§ **SET TASK**
Give back the full listing verbatim, apart from its images.

§ **SUPPLIED MATERIAL**
------------------------------------------------------------
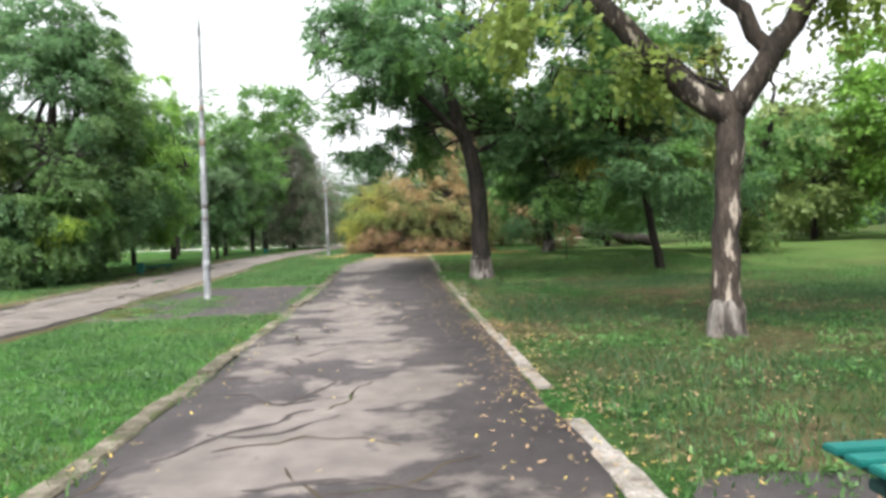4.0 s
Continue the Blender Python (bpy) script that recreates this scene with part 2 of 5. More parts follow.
M_WHITEWASH_WORN = material("worn_off_whitewash", [(0.06, 0.05, 0.044), (0.12, 0.104, 0.095), (0.2, 0.185, 0.17)], scale=7, rough=0.95, bump=0.9, bump_scale=30, fine=0.4, spots=(6, 0.53, (0.034, 0.028, 0.024)), stretch=0.3, mottle=((18.0, 0.35),))
M_TEAL = material("teal_paint", [(0.004, 0.076, 0.066), (0.008, 0.108, 0.093)], scale=4, rough=0.5, bump=0.15, bump_scale=90, fine=0.15, spots=(7, 0.67, (0.1, 0.16, 0.13)), per_object=0.14)
M_TEAL_DARK = material("dark_green_paint", [(0.005, 0.075, 0.06), (0.008, 0.1, 0.08)], scale=4, rough=0.5, bump=0.15, bump_scale=90, fine=0.15)
M_LEG = material("blackened_green_paint", [(0.008, 0.028, 0.025), (0.014, 0.045, 0.04)], scale=6, rough=0.6, bump=0.2, bump_scale=70)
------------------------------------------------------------
§ **ANSWER TO THE EXERCISE**
4.0 s
Continue the Blender Python (bpy) script that recreates this scene with part 2 of 5. More parts follow.
M_WHITEWASH_WORN = material("worn_off_whitewash", [(0.06, 0.05, 0.044), (0.12, 0.104, 0.095), (0.2, 0.185, 0.17)], scale=7, rough=0.95, bump=0.9, bump_scale=30, fine=0.4, spots=(6, 0.53, (0.034, 0.028, 0.024)), stretch=0.3, mottle=((18.0, 0.35),))
M_TEAL = material("teal_paint", [(0.004, 0.076, 0.066), (0.008, 0.108, 0.093)], scale=4, rough=0.5, bump=0.15, bump_scale=90, fine=0.15, spots=(7, 0.67, (0.1, 0.16, 0.13)), per_object=0.14)
M_TEAL_DARK = material("dark_green_paint", [(0.005, 0.075, 0.06), (0.008, 0.1, 0.08)], scale=4, rough=0.5, bump=0.15, bump_scale=90, fine=0.15)
M_LEG = material("blackened_green_paint", [(0.008, 0.028, 0.025), (0.014, 0.045, 0.04)], scale=6, rough=0.6, bump=0.2, bump_scale=70)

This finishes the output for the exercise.